One thing I got from reading the Federalist Papers is an understanding the the government we have is what the founders warned about and did their best to prevent/delay. Understanding the reasoning behind the words that are in the Constitution should be required. The Federalist papers show how much thought went into writing the Constitution.
Read the Anti-Federalist Papers too. Both sides were part of the public debate. The Federalists "won" but the criticisms from the Anti-Federalists are relevant.
> The electronic text of The Federalist used here was compiled for Project Gutenberg by scholars who drew on many available versions of the papers.
Project Gutenberg is right up there with the Internet Arrive in the pantheon of critical projects for preserving the commons.
I'm not from the US and I am not a native English speaker.
The federalist papers are, in my opinion, a true work of art. I find the linguistic elegance and finesse of these texts highly admirable.

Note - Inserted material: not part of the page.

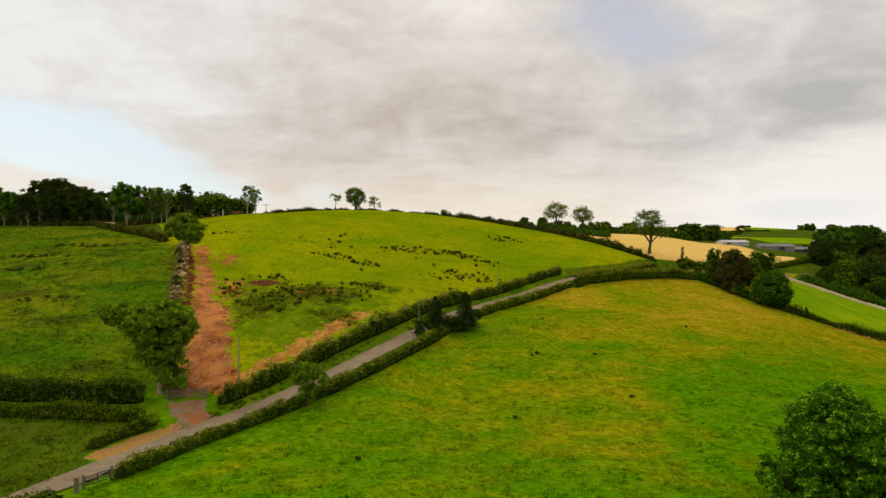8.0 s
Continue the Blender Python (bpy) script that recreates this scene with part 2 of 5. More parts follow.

Unfortunately, to my dismay, the usage of such "complex" language is discouraged nowadays. Or to express it in the appropriate linguistic style: Our modern era seems to espouse a predilection for accessibility and brevity, often at the expense of the stylistic grandeur and intellectual richness that was once the hallmark of our written and spoken discourse.

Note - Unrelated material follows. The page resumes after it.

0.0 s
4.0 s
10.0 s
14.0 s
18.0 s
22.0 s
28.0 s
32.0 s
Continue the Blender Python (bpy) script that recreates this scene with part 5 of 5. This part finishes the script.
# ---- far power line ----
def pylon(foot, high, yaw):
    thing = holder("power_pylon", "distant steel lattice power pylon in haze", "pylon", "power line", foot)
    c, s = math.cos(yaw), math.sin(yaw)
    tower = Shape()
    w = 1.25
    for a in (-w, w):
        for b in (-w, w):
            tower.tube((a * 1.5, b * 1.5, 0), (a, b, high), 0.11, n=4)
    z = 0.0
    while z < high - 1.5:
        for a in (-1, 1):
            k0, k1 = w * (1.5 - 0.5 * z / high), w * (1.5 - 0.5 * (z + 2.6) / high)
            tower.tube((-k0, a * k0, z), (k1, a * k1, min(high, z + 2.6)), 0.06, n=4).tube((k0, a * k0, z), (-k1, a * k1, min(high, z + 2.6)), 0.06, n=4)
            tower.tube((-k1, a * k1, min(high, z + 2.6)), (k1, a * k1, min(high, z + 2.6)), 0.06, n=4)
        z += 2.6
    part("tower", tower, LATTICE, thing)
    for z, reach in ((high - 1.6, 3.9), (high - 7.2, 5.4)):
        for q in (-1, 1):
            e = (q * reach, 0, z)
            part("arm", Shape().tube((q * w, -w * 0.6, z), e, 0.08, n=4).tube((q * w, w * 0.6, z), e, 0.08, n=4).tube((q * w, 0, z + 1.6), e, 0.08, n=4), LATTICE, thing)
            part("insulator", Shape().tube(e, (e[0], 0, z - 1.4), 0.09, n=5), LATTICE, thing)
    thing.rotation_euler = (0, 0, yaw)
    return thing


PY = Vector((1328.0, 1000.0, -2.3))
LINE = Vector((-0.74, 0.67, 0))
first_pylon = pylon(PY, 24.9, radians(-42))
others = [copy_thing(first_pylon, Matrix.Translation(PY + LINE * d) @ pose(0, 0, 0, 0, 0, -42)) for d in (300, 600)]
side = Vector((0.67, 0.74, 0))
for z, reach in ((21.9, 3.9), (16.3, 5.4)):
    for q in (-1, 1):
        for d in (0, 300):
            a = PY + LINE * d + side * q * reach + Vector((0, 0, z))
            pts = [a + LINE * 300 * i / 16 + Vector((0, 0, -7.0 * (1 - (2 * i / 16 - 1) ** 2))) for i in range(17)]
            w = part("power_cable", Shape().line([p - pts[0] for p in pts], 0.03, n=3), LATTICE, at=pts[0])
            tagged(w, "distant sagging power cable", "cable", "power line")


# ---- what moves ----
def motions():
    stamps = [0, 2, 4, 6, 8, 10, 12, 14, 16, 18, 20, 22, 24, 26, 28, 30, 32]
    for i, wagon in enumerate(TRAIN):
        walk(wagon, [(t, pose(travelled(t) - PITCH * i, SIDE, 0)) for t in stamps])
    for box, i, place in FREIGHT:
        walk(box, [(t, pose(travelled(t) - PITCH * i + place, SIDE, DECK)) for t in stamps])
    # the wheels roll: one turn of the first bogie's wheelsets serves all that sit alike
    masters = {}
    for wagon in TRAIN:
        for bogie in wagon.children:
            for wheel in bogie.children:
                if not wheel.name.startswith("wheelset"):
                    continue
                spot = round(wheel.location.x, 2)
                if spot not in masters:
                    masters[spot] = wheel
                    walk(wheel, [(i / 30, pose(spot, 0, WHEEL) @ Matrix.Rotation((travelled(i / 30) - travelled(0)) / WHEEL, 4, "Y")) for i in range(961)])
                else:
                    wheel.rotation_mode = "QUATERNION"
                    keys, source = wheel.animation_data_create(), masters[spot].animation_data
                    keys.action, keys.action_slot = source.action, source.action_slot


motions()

Fun experiment to run: go through the Federalist Papers and find places where they make psychological observations/predictions about how people in government/politics do, should, or will act. Note that these observations/predictions typically underlie, or provide justification for the structure of the Constitution they are advocating for. Also note that these observations/predictions are completely wrong in the modern world.

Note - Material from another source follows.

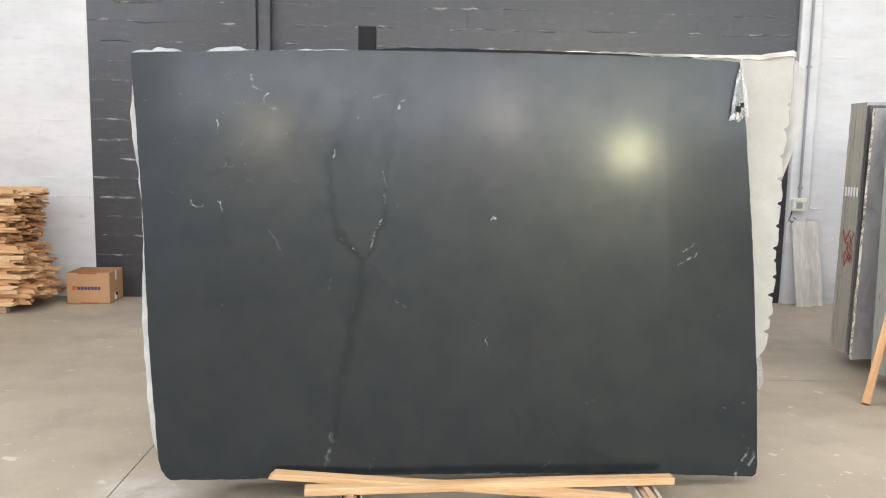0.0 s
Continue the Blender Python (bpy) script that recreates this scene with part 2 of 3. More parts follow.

It's mind-blowing to me that Alexander Hamilton wrote the vast majority of these. Unreal impact
Notable that both Hamilton and Madison both later went against some principles espoused in the Fed Papers, Hamilton in his support for a national bank that overreached the constitution and Madison in his support for the Virginia and Kentucky resolutions, which proposed states’ nullification of federal laws.
See also https://standardebooks.org/ebooks/alexander-hamilton_john-ja... for a high quality ebook version
I read the essays, intriguing history, rather difficult to digest, but changed my world view for the better.
It is mandatory reading — if you can't be bothered, just read the top five or ten.
The Federalist Papers may be the most successful trolling operation of all time. They were published anonymously, intended to provoke, and changed the world.
A year or so ago I published the Federalist Papers on IPFS and connected the hash to an ENS accessible on native web3 browsers at https://federalistpapers.eth or legacy browser gateway https://federalistpapers.eth.limo
I find myself questioning the value of studying documents like the Federalist Papers. I'd certainly learn a lot, but I don't have any power to use what I learn to change how society operates; so what good is it? Knowledge that can't be utilized doesn't seem meaningfully different from a lack of knowledge.
"Putting the Federalist Papers on the Internet will eventually provide free access to all, but to have this great collection of arguments be slightly more accessible in the 21st century than it is today in public libraries will make no change in how many decide to read its difficult but worthwhile prose." –Alan Kay
For those interested in such things, ConSource has a wonderful collection[0] of historical materials relating to the U.S. Constitution, including contemporaneous state constitutions, notes from states' ratification debates, and records from the Constitutional Convention.
[0] https://www.consource.org/library/
On the Federalist Papers, my current obsession is Federalist 36, on the taxing power: "Let it be recollected that the proportion of these [direct] taxes is not to be left to the discretion of the national legislature, but is to be determined by the numbers of each State..., a circumstance which effectually shuts the door to partiality or oppression."
The original publications were signed Publius and the authorship of each is only statistically inferred. So maybe the LOC should only say that Alexander Hamilton probably wrote Federalist 1.
I’d love for them to publish a ePub of this material.
Anyone looking for a quick guid to the Constitution? Highly recommend this: https://www.youtube.com/watch?v=4dnZYnyYlrw
Fun fact: According to famed programmer Brian Kernigan: one day a colleague at Bell Labs was doing textual analysis on *The Federalist Papers* but it was proving challenging due to the full-text of the document being around 1mb—far more memory than most machines at the time.
Kernigan mentioned the dilemma To Ken Thompson—of Unix fame. The next day he came to work with a new program that could quickly find strings in a text document without having to load the entire document into memory. It became known as grep.